After Oliver died we received lots of messages. They were messages we needed to hear, even if I was not able to actually cope or reply yet. Messages from friends, and friends of friends and even family, telling me their story of loss.
Some had lost babies as far along as Oliver was, at 31 weeks. Some were misscarriages. Some were full term. It doesn't actually matter how far along your baby was when he or she died, what hurts and what matters is that the baby was wanted. Loved. Needed.
What surprised me the most, wasn't the large number of women I knew with a loss story, it was the women I knew fairly well, whose loss story I didn't know. Finding out that the worst thing that has ever happened to you happened to someone else too is horrifying. It is hard to imagine this friend or family member going through the pain you are experiencing, and even harder to know that at that moment, you know what they needed and you didn't get it then. Maybe you even said one if those things, like "you are young you can have more" or "at least you weren't far along" or something else that you meant to be comforting that stung. And now all of a sudden here you are either finding out or understanding for the first time and the pain of all those babies hits too.
They are just like Oliver. Their moms loved them. Anticipated them. Hoped for them. You think of the numbers, 1 in 180 and think if how many people you know. And then you think if how many more there will be. How many young girls will grow up awaiting motherhood, only to find out they get the pain and grief of loss instead.
It is overwhelming at a time when life is overwhelming.
And then you see the other side. The mothers with beautiful families. And you realize that you didn't know they lost a baby because it stopped consuming their life. That they built a family in spite of their loss. And every single woman I know who lost a baby and went on to have more children, has a beautiful relationship with her child or children.
Losing a baby is like losing a limb. It never grows back. It can't be replaced. But one day you learn to walk again, in a new way. Getting the messages from all those women was like seeing someone walk with a prosthetic leg and realizing that someday you can walk too.
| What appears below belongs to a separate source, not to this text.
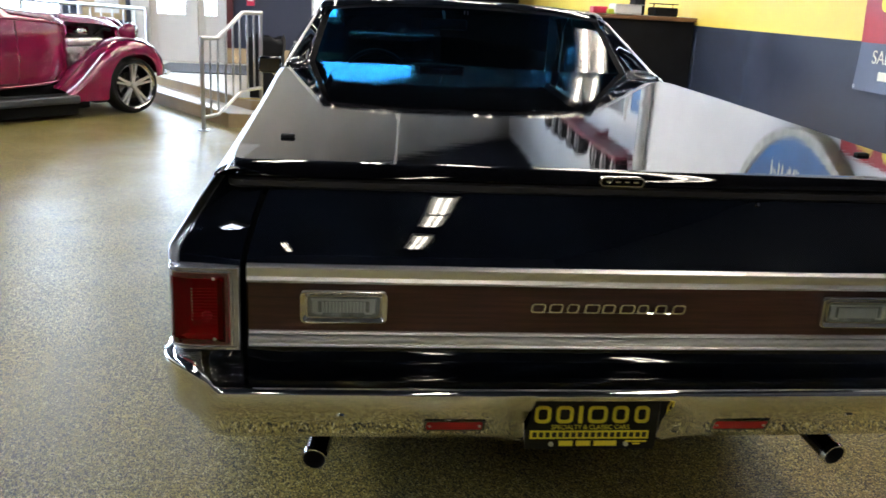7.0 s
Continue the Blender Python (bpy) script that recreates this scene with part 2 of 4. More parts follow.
M["pipe_grey"] = speckle(material("grey galvanised duct", (0.38, 0.38, 0.37), 0.4, 0.4), (0.40, 0.40, 0.39), 0.12, 5, 60)
M["fixture"] = material("white enamelled light housing", (0.85, 0.85, 0.85), 0.35)
M["tube"] = material("fluorescent tube", (1, 1, 1), 0.5, emit=(1.0, 0.88, 0.61), strength=TUBE_POWER)
# tubes of an added row that brings cool daylight to the west side
M["cool_fill_tube"] = material("cool fill tube for western daylight", (1, 1, 1), 0.5, emit=(0.90, 0.96, 1.0), strength=1.6 * TUBE_POWER)
M["day"] = material("bright day outside", (0, 0, 0), 1, emit=(0.80, 0.92, 1.0), strength=DAYLIGHT)
M["paper"] = speckle(material("white paper", (0.8, 0.8, 0.78), 0.6), (0.80, 0.80, 0.78), 0.05, 9, 90)
M["lime"] = material("lime plastic", (0.5, 0.62, 0.05), 0.4)
M["pink"] = material("crimson plastic", (0.5, 0.02, 0.06), 0.4)
M["photo_grey"] = speckle(material("dark framed print", (0.1, 0.1, 0.1), 0.4), (0.12, 0.12, 0.12), 0.5, 14, 60)

# ---- mesh helpers ----


def part(name, bm, mat, parent=None, label="", smooth=None, kind=""):
    """Links a bmesh as one mesh object, under its thing if one is given."""
    me = bpy.data.meshes.new(name)
    bmesh.ops.recalc_face_normals(bm, faces=bm.faces)
    if smooth is not None:
        for f in bm.faces:
            f.smooth = True
        for e in bm.edges:
            if len(e.link_faces) == 2 and e.calc_face_angle(0) > radians(smooth):
                e.smooth = False
    bm.to_mesh(me)
    bm.free()
    me.materials.append(M[mat])
    ob = new(name, me)
    if parent:
        ob.parent = parent
    return tagged(ob, label, kind=kind)


def thing(name, label, category, at=None, group="", kind=""):
    ob = new(name)
    ob.empty_display_size = 0.2
    if at is not None:
        ob.matrix_basis = at
    return tagged(ob, label, category, group, kind)


def box(x0, x1, y0, y1, z0, z1, bevel=0.0, seg=2, bm=None):
    own = bmesh.new()
    bmesh.ops.create_cube(own, size=1)
    for v in own.verts:
        v.co = Vector(((x0 + x1) / 2 + v.co.x * (x1 - x0), (y0 + y1) / 2 + v.co.y * (y1 - y0), (z0 + z1) / 2 + v.co.z * (z1 - z0)))
    if bevel:
        bmesh.ops.bevel(own, geom=own.edges[:], offset=bevel, segments=seg, profile=0.5, affect="EDGES")
    return joined(bm, own)


def joined(bm, own):
    if bm is None:
        return own
    me = bpy.data.meshes.new("join")
    own.to_mesh(me)
    own.free()
    bm.from_mesh(me)
    bpy.data.meshes.remove(me)
    return bm


def grid(rows, close_u=False, close_v=False, bm=None):
    """A sheet of quads through rows of points."""
    bm = bm or bmesh.new()
    vs = [[bm.verts.new(p) for p in r] for r in rows]
    nu, nv = len(vs), len(vs[0])
    for i in range(nu if close_u else nu - 1):
        for j in range(nv if close_v else nv - 1):
            a, b, c, d = vs[i][j], vs[i][(j + 1) % nv], vs[(i + 1) % nu][(j + 1) % nv], vs[(i + 1) % nu][j]
            try:
                bm.faces.new((a, b, c, d))
            except ValueError:
                pass
    return bm


def loft(rings, caps=True, bm=None):
    """A skin over closed rings."""
    own = grid(rings, close_v=True)
    own.verts.ensure_lookup_table()
    if caps:
        k = len(rings[0])
        own.faces.new(own.verts[:k])
        own.faces.new(own.verts[len(own.verts) - k:])
    return joined(bm, own)


def ring(c, u, w, r, n=10):
    c, u, w = Vector(c), Vector(u), Vector(w)
    return [c + u * (r * math.cos(2 * math.pi * i / n)) + w * (r * math.sin(2 * math.pi * i / n)) for i in range(n)]


def tube(points, r, n=8, bm=None, caps=True):
    """A round bar along a line of points; r: one radius, or one a point."""
    pts = [Vector(p) for p in points]
    rings = []
    for i, p in enumerate(pts):
        d = (pts[min(i + 1, len(pts) - 1)] - pts[max(i - 1, 0)]).normalized()
        up = Vector((0, 0, 1)) if abs(d.z) < 0.95 else Vector((0, 1, 0))
        u = d.cross(up).normalized()
        w = u.cross(d).normalized()
        rings.append(ring(p, u, w, r[i] if isinstance(r, (list, tuple)) else r, n))
    return loft(rings, caps, bm)


def lathe(profile, origin, axis, n=32, bm=None, caps=False):
    """Turns (radius, height) pairs round an axis."""
    a = Vector(axis).normalized()
    u = a.orthogonal().normalized()
    w = a.cross(u)
    o = Vector(origin)
    return loft([ring(o + a * h, u, w, max(r, 0.0004), n) for r, h in profile], caps, bm)


def plate_xz(poly, y0, y1, bevel=0.0, bm=None, seg=2):
    """A flat outline in x, z given a thickness in y."""
    own = bmesh.new()
    f = own.faces.new([own.verts.new((x, y0, z)) for x, z in poly])
    r = bmesh.ops.extrude_face_region(own, geom=[f])
    for v in r["geom"]:
        if isinstance(v, bmesh.types.BMVert):
            v.co.y = y1
    if bevel:
        bmesh.ops.bevel(own, geom=own.edges[:], offset=bevel, segments=seg, affect="EDGES")
    return joined(bm, own)


def prism(poly, z0, z1, bevel=0.0, bm=None):
    """A flat outline in x, y given a height in z."""
    own = bmesh.new()
    f = own.faces.new([own.verts.new((x, y, z0)) for x, y in poly])
    r = bmesh.ops.extrude_face_region(own, geom=[f])
    for v in r["geom"]:
        if isinstance(v, bmesh.types.BMVert):
            v.co.z = z1
    if bevel:
        bmesh.ops.bevel(own, geom=own.edges[:], offset=bevel, segments=2, affect="EDGES")
    return joined(bm, own)


def rounded(x0, x1, z0, z1, r, k=5):
    pts = []
    for cx, cz, a0 in ((x1 - r, z1 - r, 0), (x0 + r, z1 - r, 90), (x0 + r, z0 + r, 180), (x1 - r, z0 + r, 270)):
        pts += [(cx + r * math.cos(radians(a0 + 90 * i / k)), cz + r * math.sin(radians(a0 + 90 * i / k))) for i in range(k + 1)]
    return pts


def frame_xz(outer, inner, y0, y1, bm=None):
    """A rim between two outlines of equally many points, from y0 (front) to y1."""
    ro = [[(x, y0, z) for x, z in outer], [(x, y0, z) for x, z in inner], [(x, y1, z) for x, z in inner], [(x, y1, z) for x, z in outer]]
    own = grid(ro, close_u=True, close_v=True)
    return joined(bm, own)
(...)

Knowing those women had other children, and were happy again made me feel like it was OK to hope for a day when I would feel that way.
You never get over something like the loss of a child, but you can't let it hold you back forever. You just have to know that you are stronger and more loving for the love you knew for your baby and you just have to live that much fiercer and that much more.
That is why I write this blog. For the moms who are sitting in their room recovering from a delivery that broke their heart. Joining the worst club. Feeling their heart break every minute.
It won't end. But it will get bearable. And you are not alone.